Kaya then proceeded to attack our claims. They couldn’t understand why we hadn’t enjoyed ourselves and why other people had. We explained countless times that others such as doctors and medical students may have enjoyed themselves more but this was because they aren’t student nurses and student nurses and student medics want completely different placements. Kaya even went as far as saying that we had booked the wrong volunteer programme suggesting it therefore wasn’t their fault. Fortunately I had emails to prove that they had suggested this placement and confirmed it would be suitable for us as student nurses. We were continually referred up to more and more senior people until finally I gave up! Which is not like me at all, but I felt our suggestions were falling on deaf ears.
However, Kaya did eventually make changes to their web page, which now includes a page on the community hospital. However, even then the information was not correct. It was clear that the people we spoke to had never been to Nepal let alone visited the volunteer projects.

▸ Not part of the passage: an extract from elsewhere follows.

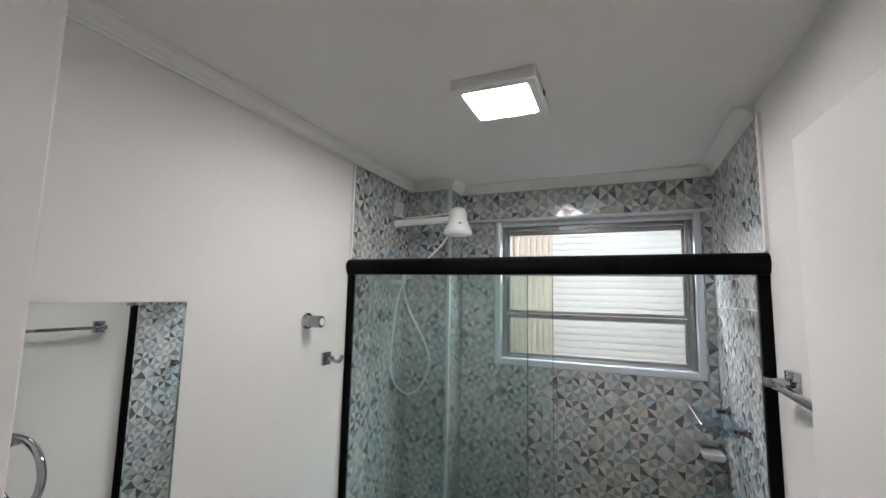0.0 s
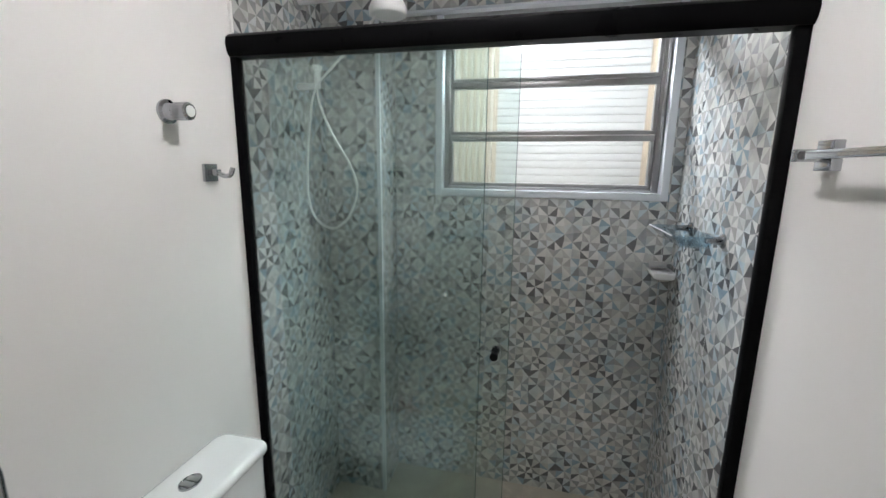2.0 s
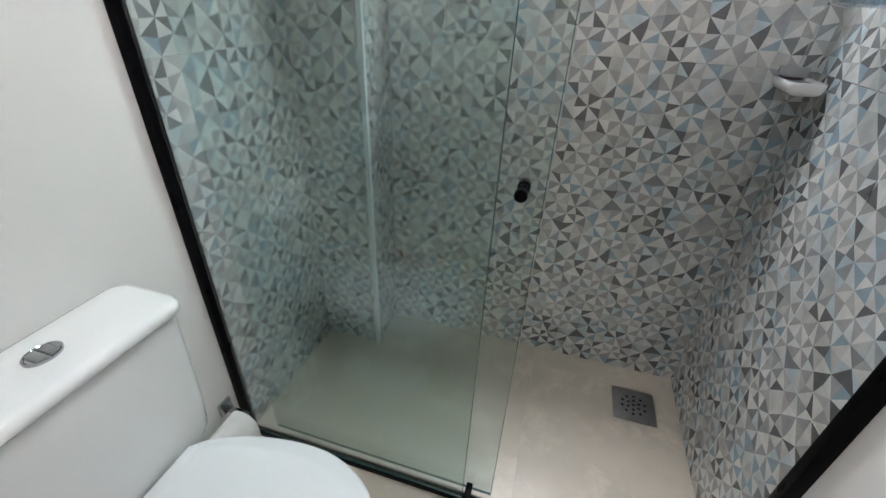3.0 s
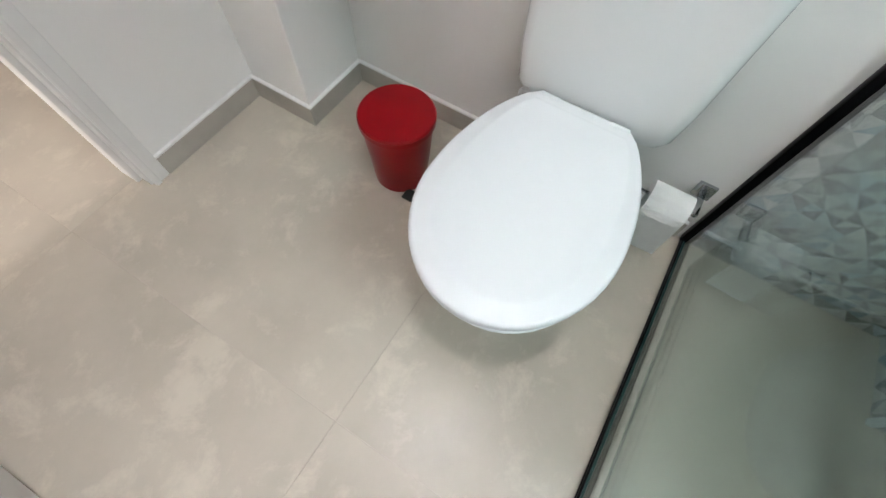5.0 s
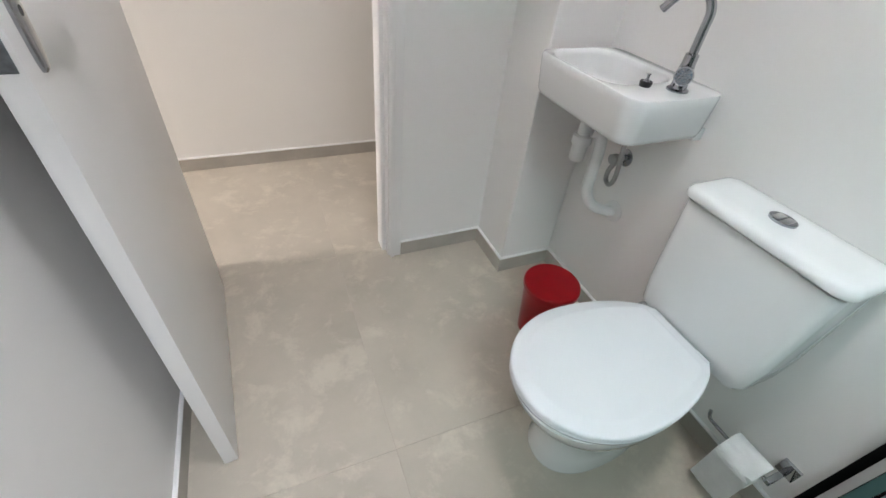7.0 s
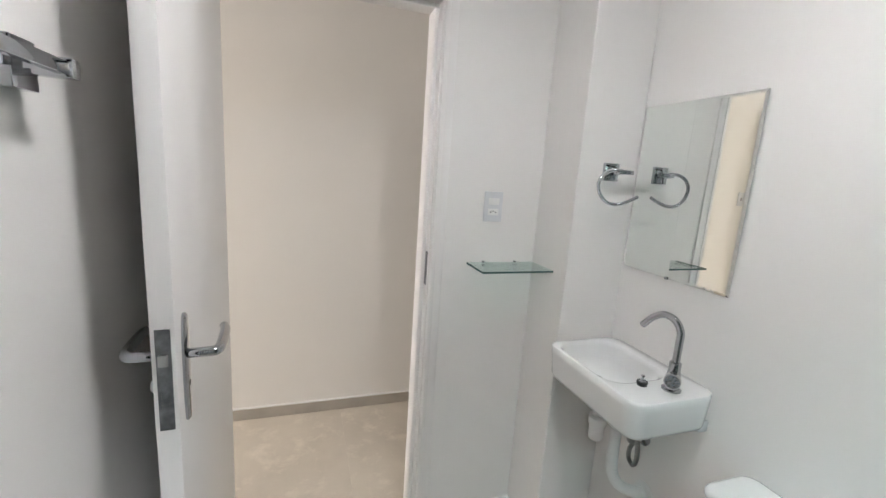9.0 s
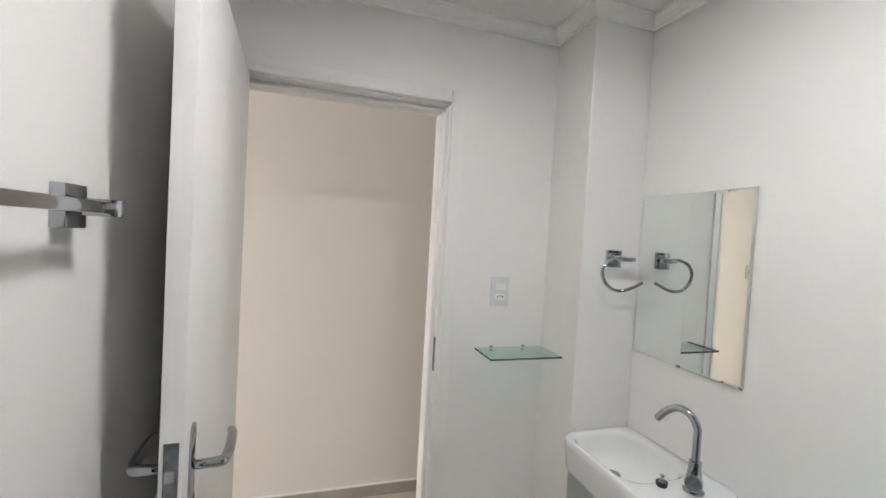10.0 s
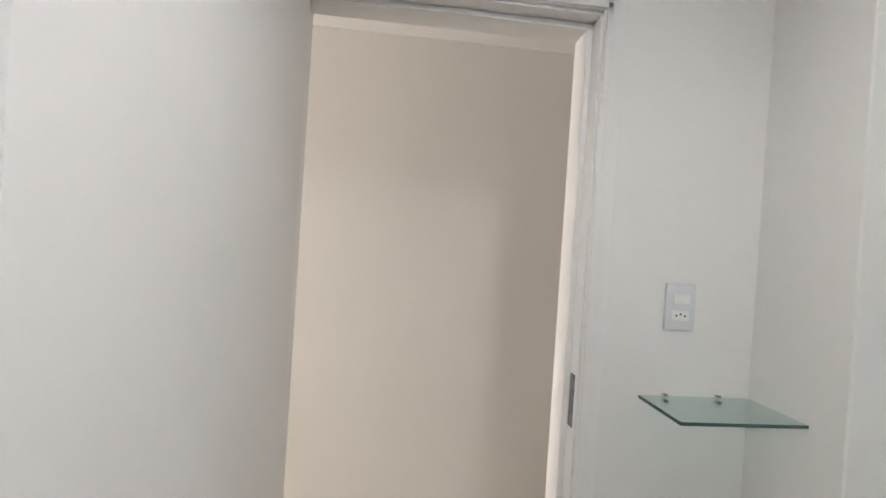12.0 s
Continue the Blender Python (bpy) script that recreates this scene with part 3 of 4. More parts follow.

They did admit they were sending staff out this summer to their projects in Nepal, so hopefully they will now be more knowledgeable.
In addition to my frustration with this company, The Mountain Fund were completely unprofessional with the way they handled our criticism. We began emailing Kaya about our disappointment during our time in Nepal and soon all the volunteers knew about our private emails as well as a mountain fund representative telling the ladies at the house that it was their fault we were unhappy. This was awkward as we had never said anything about the ladies as they had been nothing but informative trying to help us find a suitable placement. A Mountain Fund representative even facebooked us asking why we were causing trouble.
To finish, I loved Nepal the people there were great and so was the culture, so please do not be put off from visiting this beautiful country! My only advice would be not to travel with Kaya Responsible Travel!!